Tea is one of the oldest drinks (used for almost 50 centuries in Asia) and – after water – the most common beverage people enjoy the world over (Mandel et al. 2008). Native to China, it comes from the evergreen plantCamellia sinensis. A cup of tea contains numerous compounds in varying quantities: vitamins, polyphenols, caffeine, fluoride, sugars, amino acids, proteins, minerals, chlorophyll and others (Zhao et al. 2013). Which tea is produced (white, green, oolong or black) depends on the subsequent processing of harvested Camellia leaves. Teas can be classified as non-fermented (green and white teas), semi-fermented (oolong tea), and fermented (black tea).
The health promoting effects of green tea are attributed to the rich antioxidant polyphenol content of its leaves (flavonols & catechins), making up c. 30% dry weight of a tea leaf, and exhibiting biochemical and pharmacological activities (Siddiqui et al. 2006). Recently, many of these beneficial effects were traced back to the most abundant catechin, EGCG (Wolfram 2007).

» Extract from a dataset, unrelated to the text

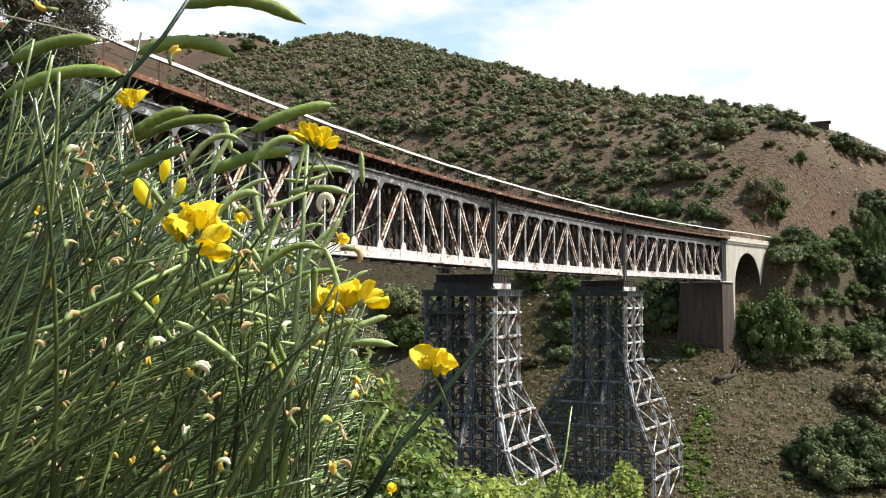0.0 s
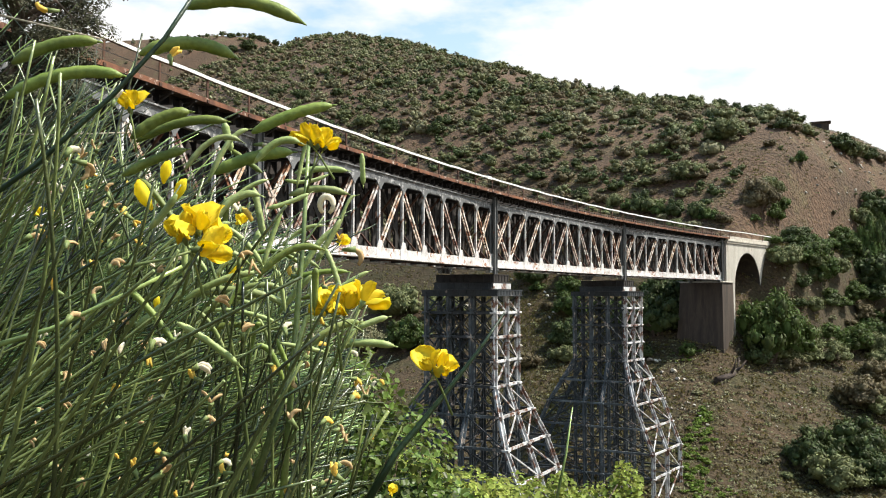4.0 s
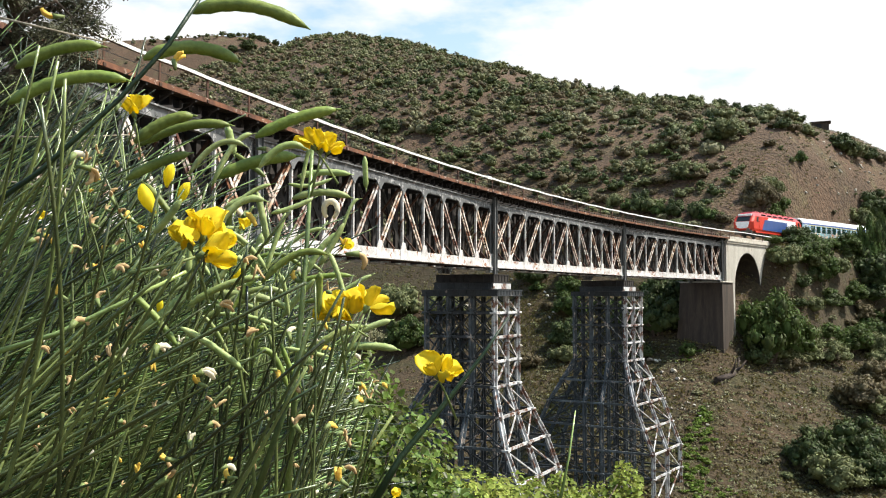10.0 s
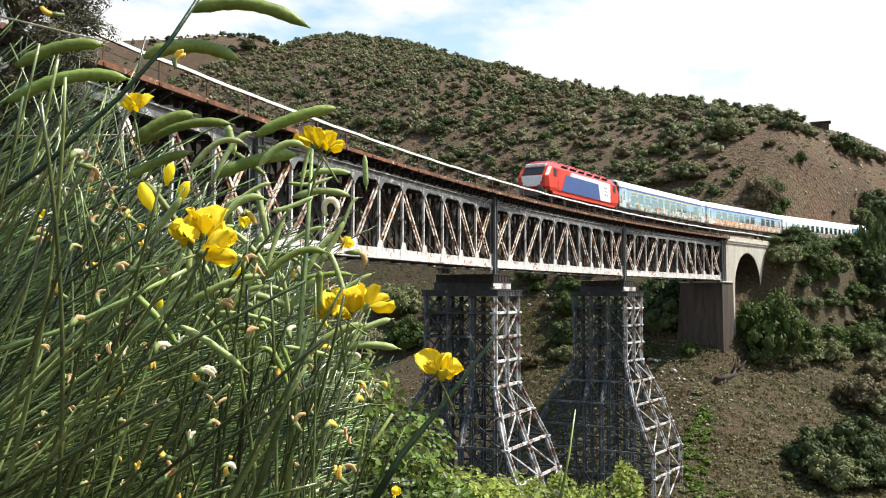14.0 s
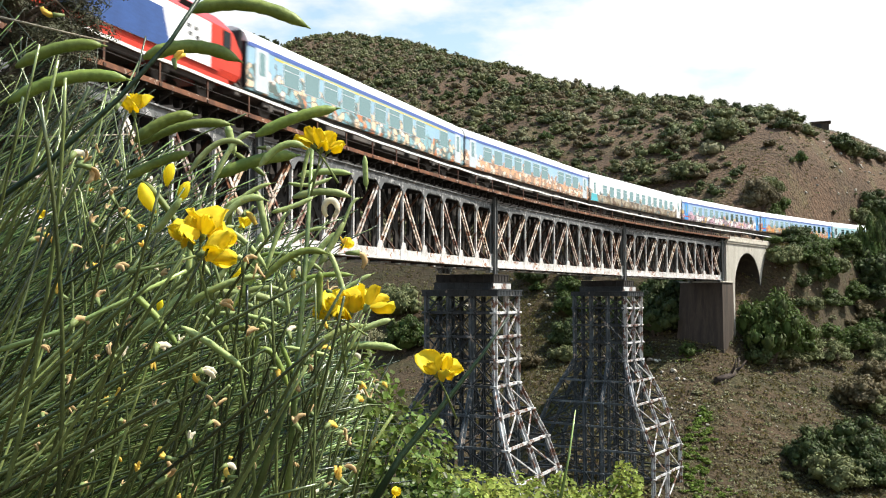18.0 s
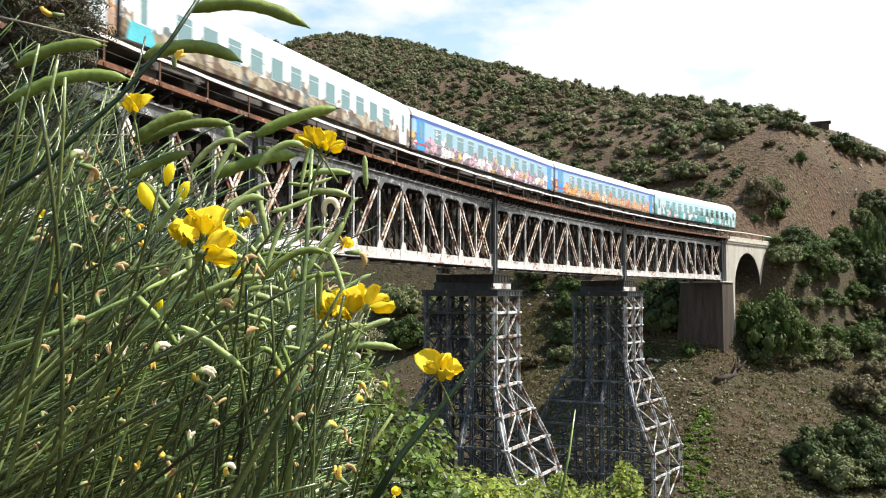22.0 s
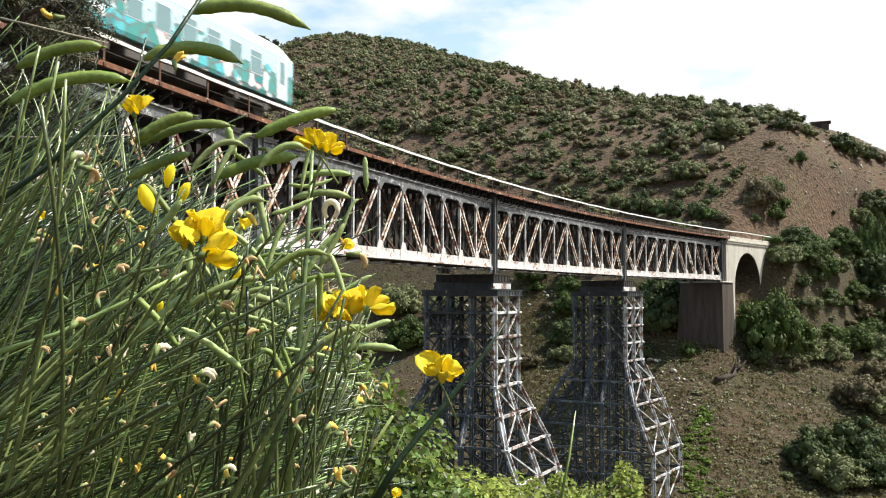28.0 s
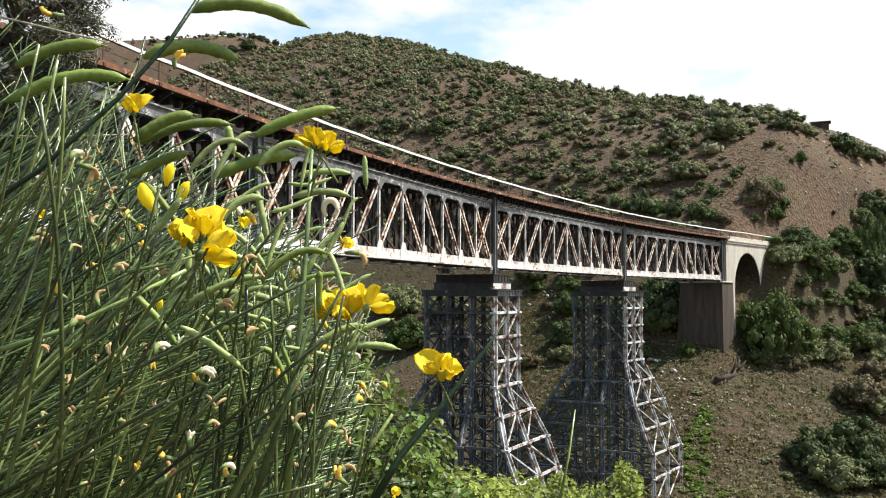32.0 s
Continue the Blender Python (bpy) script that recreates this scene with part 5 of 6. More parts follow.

White tea differs from green tea by only using buds or first leaves. Green tea is rich in catechins. Black tea contains high levels of bisflavanol, theaflavin, and thearubigin, whereas white tea possesses large amounts of epigallocatechin-3-gallate or EGCG, epicatechin, and methylxanthine (Zhao et al. 2013).
And just like a good wine, geographic location, soil and growing conditions play a role in tea quality, too. Tea leaves are heated and dried to inactivate enzymes, thus preserving constituents until we come along to make a brew by simply adding hot water.